§ **Data excerpt**:
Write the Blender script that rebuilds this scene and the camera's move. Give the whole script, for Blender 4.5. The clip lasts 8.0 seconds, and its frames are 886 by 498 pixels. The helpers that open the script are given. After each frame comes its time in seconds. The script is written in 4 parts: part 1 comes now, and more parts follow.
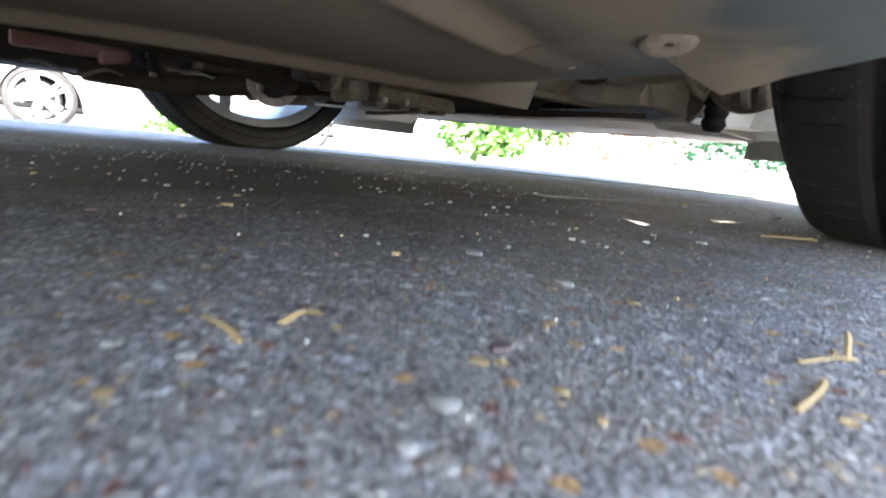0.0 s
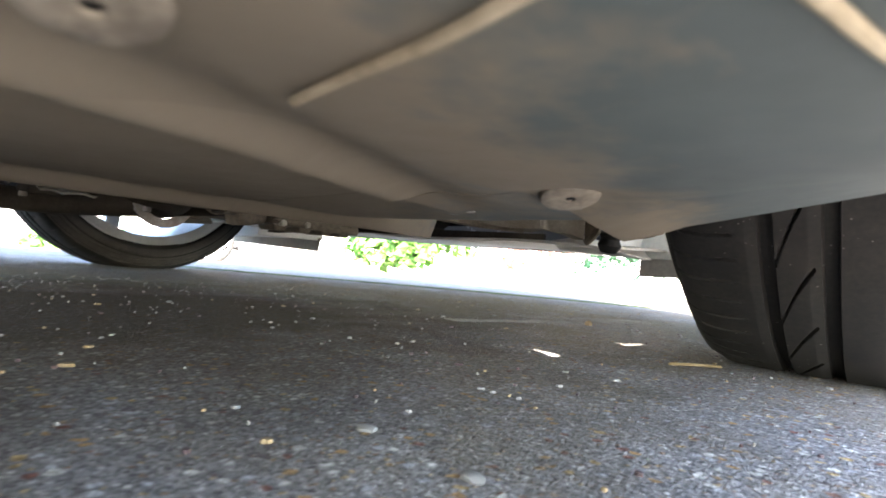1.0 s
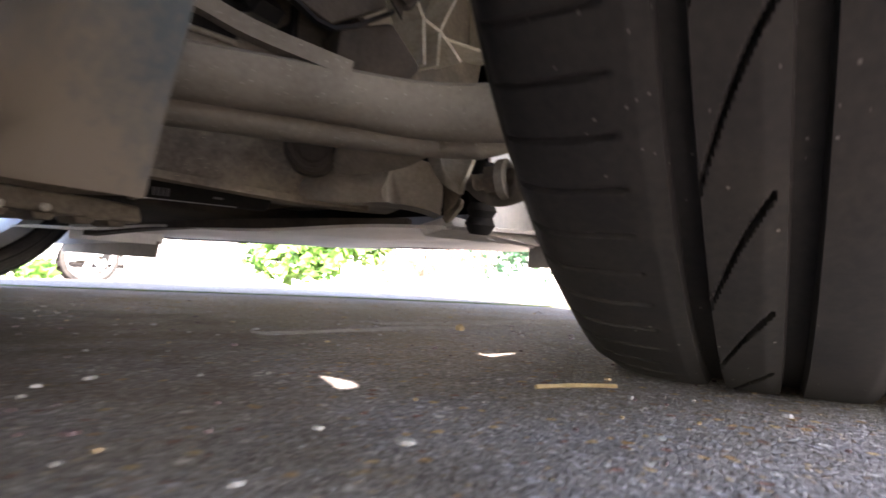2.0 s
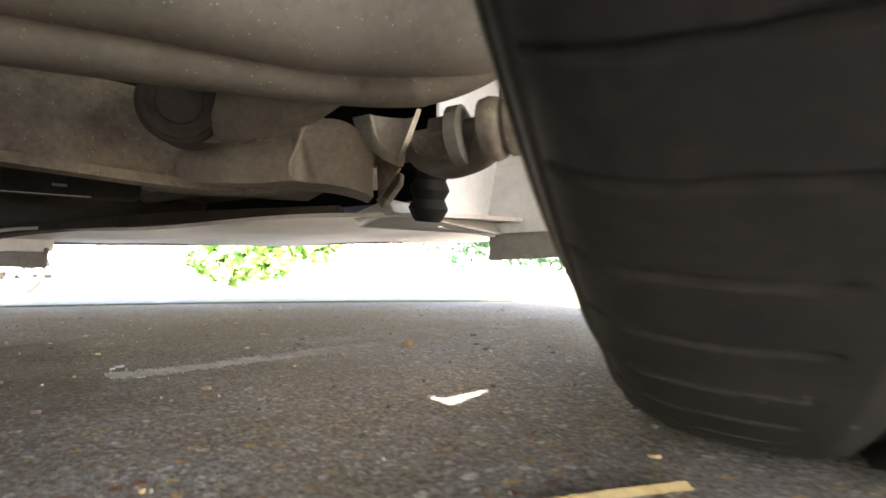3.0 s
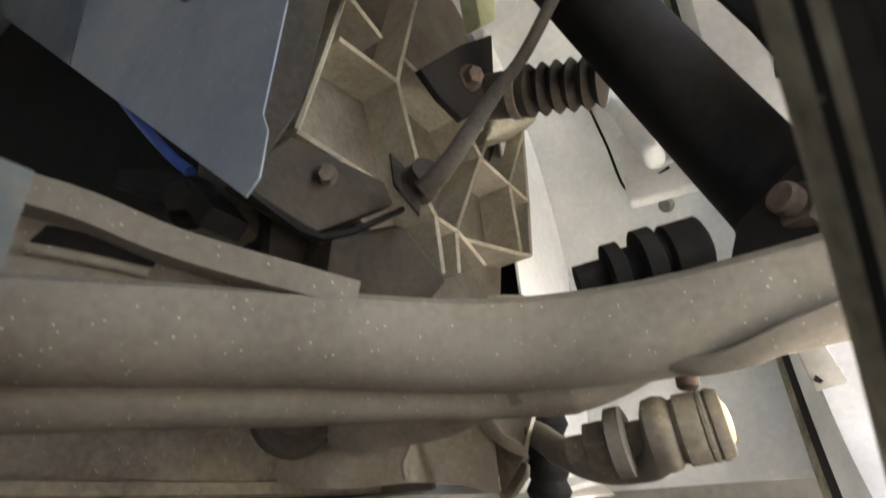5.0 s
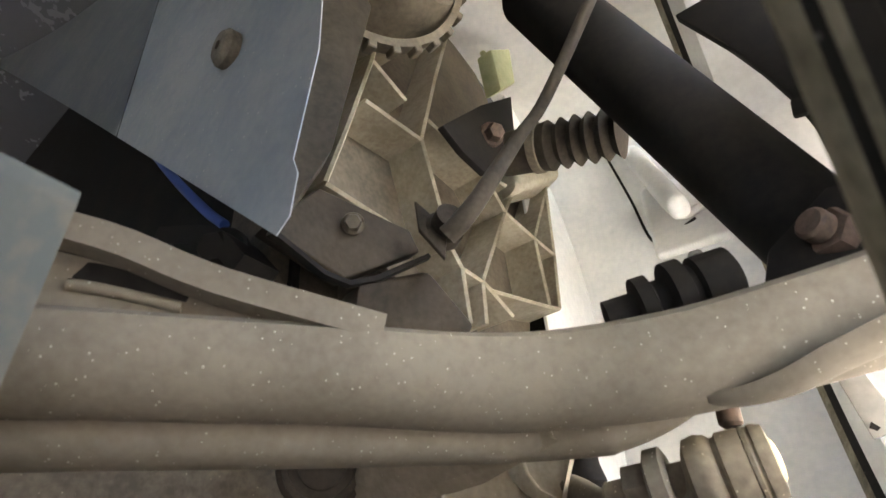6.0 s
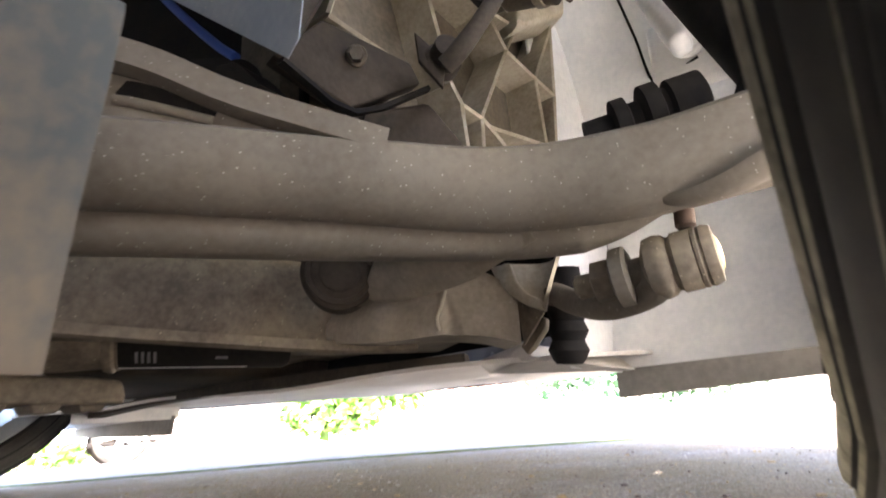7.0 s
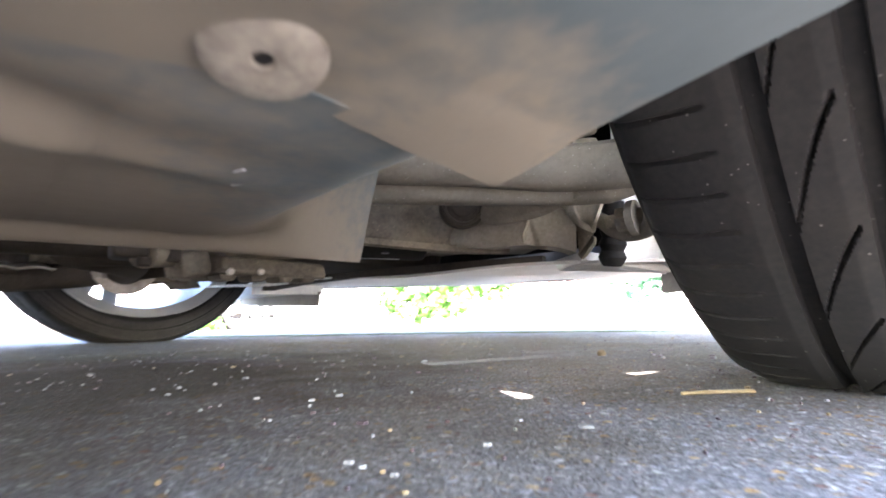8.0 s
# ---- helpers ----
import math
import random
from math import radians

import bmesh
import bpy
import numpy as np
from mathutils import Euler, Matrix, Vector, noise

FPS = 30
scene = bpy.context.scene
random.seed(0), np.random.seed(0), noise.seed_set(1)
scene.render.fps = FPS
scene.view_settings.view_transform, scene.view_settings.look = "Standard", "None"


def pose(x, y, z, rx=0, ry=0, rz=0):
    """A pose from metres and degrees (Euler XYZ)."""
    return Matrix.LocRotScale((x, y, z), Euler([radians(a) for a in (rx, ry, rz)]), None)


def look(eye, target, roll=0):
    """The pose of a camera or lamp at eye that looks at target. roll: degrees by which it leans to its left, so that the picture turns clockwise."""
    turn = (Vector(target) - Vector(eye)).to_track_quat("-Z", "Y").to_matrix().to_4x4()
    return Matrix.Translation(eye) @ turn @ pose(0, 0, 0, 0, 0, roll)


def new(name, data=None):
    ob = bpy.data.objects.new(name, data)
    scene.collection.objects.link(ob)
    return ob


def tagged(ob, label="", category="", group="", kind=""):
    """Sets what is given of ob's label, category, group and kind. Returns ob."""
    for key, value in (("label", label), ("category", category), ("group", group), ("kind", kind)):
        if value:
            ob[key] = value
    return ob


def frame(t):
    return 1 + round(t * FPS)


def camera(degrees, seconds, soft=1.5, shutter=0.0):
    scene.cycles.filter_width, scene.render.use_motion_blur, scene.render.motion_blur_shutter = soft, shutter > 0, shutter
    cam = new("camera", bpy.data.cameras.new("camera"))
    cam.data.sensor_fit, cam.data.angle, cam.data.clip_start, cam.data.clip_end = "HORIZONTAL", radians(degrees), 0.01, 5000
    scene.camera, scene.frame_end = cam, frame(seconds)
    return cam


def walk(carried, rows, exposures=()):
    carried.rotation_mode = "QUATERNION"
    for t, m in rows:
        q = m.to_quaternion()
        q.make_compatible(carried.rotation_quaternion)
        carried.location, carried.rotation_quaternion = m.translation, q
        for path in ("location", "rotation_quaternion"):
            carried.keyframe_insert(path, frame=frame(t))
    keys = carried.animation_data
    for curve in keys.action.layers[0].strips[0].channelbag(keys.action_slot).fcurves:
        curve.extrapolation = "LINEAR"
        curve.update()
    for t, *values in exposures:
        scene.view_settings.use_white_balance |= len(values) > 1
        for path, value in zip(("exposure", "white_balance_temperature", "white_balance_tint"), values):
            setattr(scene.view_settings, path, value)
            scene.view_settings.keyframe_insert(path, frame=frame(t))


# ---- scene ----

§ **Directions for this task**:
Restate each line from the start of the listing through the line bearing "scene = bpy.context.scene" word for word. Drop the pictures.

§ **Solution to this exercise**:
Write the Blender script that rebuilds this scene and the camera's move. Give the whole script, for Blender 4.5. The clip lasts 8.0 seconds, and its frames are 886 by 498 pixels. The helpers that open the script are given. After each frame comes its time in seconds. The script is written in 4 parts: part 1 comes now, and more parts follow.
0.0 s
1.0 s
2.0 s
3.0 s
5.0 s
6.0 s
7.0 s
8.0 s
# ---- helpers ----
import math
import random
from math import radians

import bmesh
import bpy
import numpy as np
from mathutils import Euler, Matrix, Vector, noise

FPS = 30
scene = bpy.context.scene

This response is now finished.